**WHAT THIS TASK INVOLVES:** Search the data for the word "exposures" and copy every line that contains it.

**PROVIDED MATERIAL:**
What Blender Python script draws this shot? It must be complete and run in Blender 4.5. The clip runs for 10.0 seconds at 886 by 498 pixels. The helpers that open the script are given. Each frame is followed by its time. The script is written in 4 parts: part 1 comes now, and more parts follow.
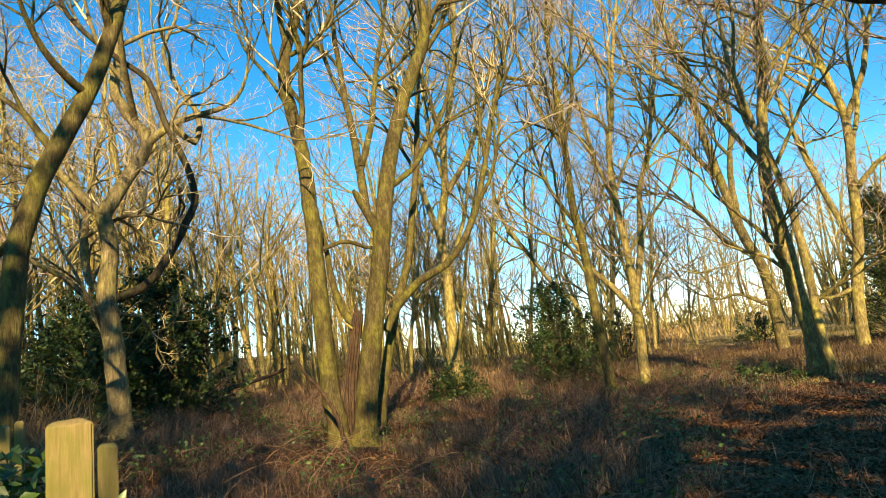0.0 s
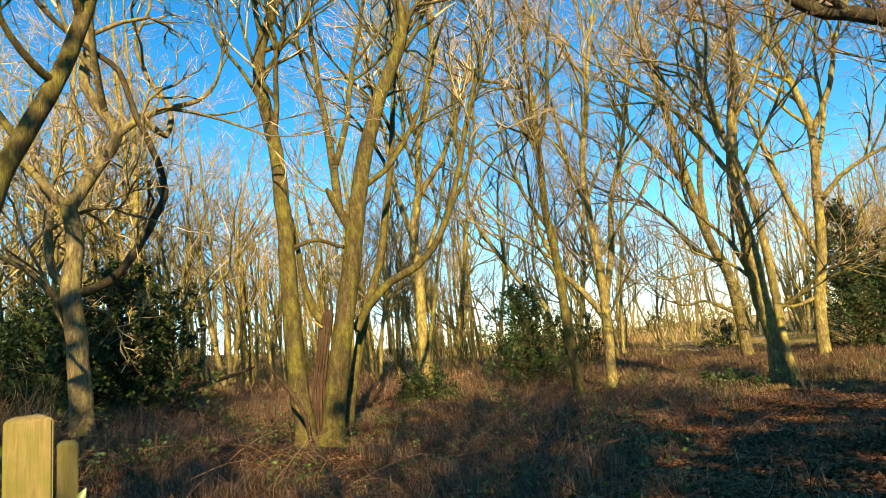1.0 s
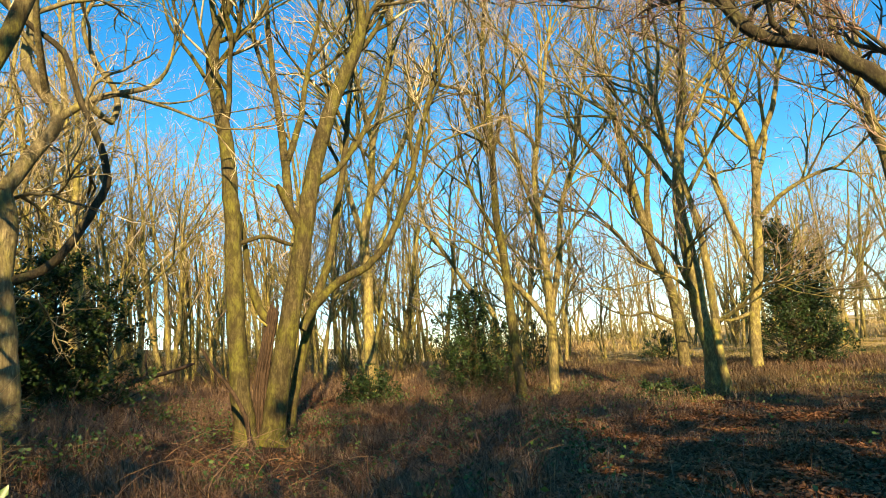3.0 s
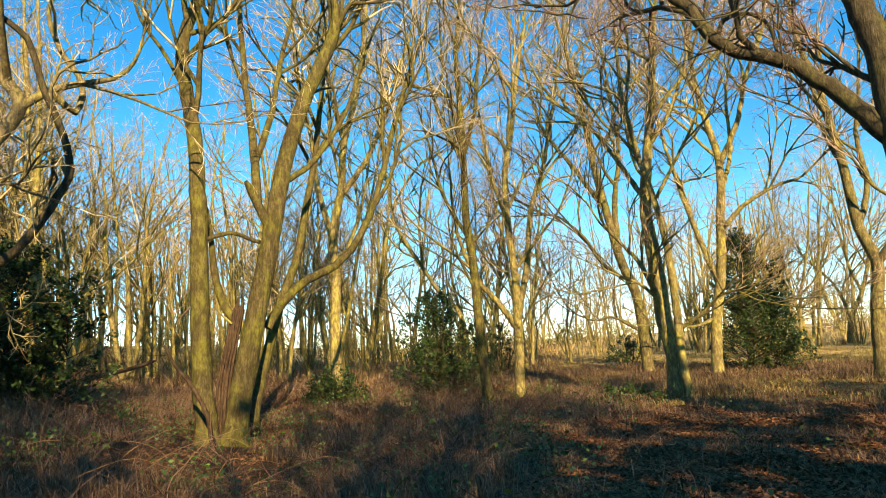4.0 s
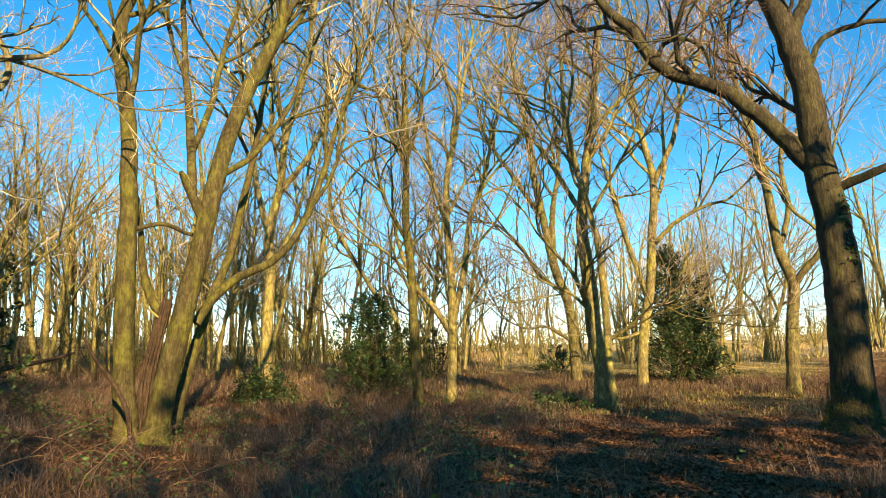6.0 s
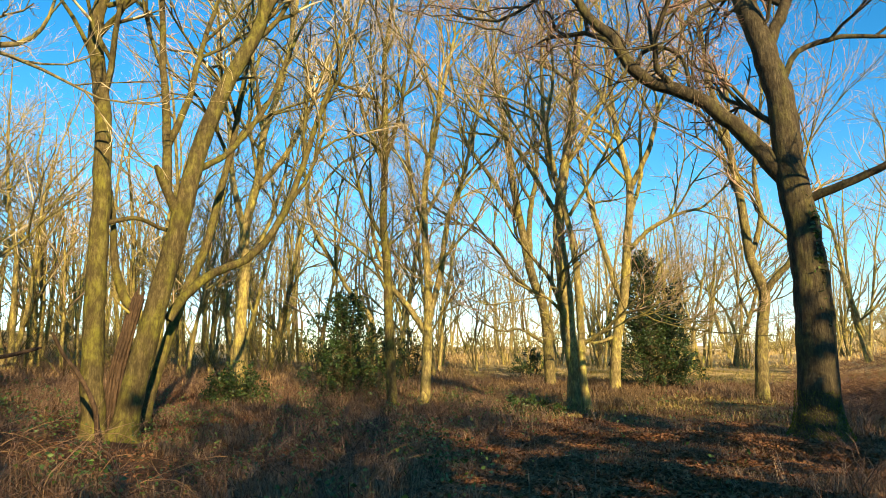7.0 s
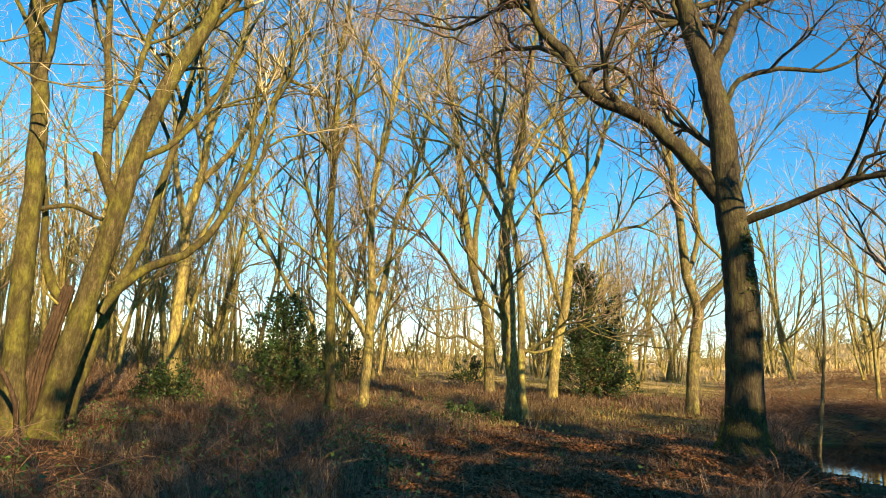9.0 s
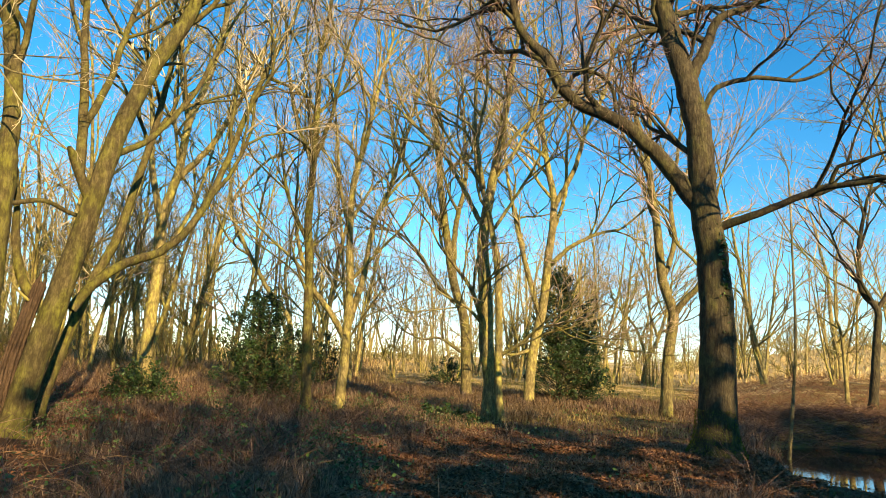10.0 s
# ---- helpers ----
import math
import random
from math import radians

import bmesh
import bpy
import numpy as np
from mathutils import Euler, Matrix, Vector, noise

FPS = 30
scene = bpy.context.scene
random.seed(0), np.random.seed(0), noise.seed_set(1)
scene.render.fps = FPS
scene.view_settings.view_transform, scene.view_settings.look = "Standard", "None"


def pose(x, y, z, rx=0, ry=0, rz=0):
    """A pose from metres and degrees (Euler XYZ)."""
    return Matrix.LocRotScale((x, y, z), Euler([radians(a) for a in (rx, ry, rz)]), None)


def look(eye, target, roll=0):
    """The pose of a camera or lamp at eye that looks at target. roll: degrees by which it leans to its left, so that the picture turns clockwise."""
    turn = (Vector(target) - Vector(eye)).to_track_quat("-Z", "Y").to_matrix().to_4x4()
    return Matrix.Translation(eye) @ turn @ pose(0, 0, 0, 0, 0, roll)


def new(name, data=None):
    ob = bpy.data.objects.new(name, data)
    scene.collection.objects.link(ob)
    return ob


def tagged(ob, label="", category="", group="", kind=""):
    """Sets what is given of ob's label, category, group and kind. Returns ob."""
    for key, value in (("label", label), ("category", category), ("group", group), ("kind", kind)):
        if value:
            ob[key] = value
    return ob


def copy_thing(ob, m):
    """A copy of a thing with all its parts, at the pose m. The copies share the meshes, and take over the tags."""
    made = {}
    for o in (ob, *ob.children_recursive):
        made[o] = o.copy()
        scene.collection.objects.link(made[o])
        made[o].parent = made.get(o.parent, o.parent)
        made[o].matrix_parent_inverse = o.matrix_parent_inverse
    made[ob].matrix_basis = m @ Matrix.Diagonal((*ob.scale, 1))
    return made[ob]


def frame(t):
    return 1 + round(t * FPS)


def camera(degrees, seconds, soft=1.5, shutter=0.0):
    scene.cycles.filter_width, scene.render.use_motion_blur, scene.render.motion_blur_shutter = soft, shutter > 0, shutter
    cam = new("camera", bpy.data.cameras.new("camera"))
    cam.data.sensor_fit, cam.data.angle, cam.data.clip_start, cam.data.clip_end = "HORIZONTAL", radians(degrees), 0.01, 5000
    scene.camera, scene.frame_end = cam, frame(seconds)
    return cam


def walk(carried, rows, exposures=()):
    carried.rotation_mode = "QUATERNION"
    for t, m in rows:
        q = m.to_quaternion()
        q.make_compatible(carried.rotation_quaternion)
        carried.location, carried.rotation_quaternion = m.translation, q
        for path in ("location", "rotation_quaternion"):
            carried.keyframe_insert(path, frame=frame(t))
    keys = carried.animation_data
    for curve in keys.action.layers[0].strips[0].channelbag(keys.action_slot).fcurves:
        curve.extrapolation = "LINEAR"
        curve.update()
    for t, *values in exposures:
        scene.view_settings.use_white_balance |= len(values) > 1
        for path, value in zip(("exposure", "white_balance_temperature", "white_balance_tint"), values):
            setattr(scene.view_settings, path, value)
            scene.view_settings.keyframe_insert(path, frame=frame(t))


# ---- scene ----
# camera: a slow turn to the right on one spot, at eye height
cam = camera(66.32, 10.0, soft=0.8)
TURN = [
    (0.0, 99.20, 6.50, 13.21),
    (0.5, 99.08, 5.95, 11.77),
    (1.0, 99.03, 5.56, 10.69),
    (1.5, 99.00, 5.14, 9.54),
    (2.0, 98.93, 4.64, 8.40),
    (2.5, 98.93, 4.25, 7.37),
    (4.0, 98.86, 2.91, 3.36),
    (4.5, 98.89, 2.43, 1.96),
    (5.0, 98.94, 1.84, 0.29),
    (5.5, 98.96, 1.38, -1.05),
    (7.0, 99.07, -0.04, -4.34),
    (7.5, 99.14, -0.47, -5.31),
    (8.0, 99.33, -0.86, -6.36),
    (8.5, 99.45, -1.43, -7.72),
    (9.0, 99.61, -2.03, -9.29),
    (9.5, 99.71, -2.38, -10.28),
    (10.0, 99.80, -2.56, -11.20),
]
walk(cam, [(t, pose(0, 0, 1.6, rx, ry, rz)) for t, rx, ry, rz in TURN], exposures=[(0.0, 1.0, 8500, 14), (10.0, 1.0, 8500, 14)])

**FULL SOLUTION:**
def walk(carried, rows, exposures=()):
    for t, *values in exposures:
walk(cam, [(t, pose(0, 0, 1.6, rx, ry, rz)) for t, rx, ry, rz in TURN], exposures=[(0.0, 1.0, 8500, 14), (10.0, 1.0, 8500, 14)])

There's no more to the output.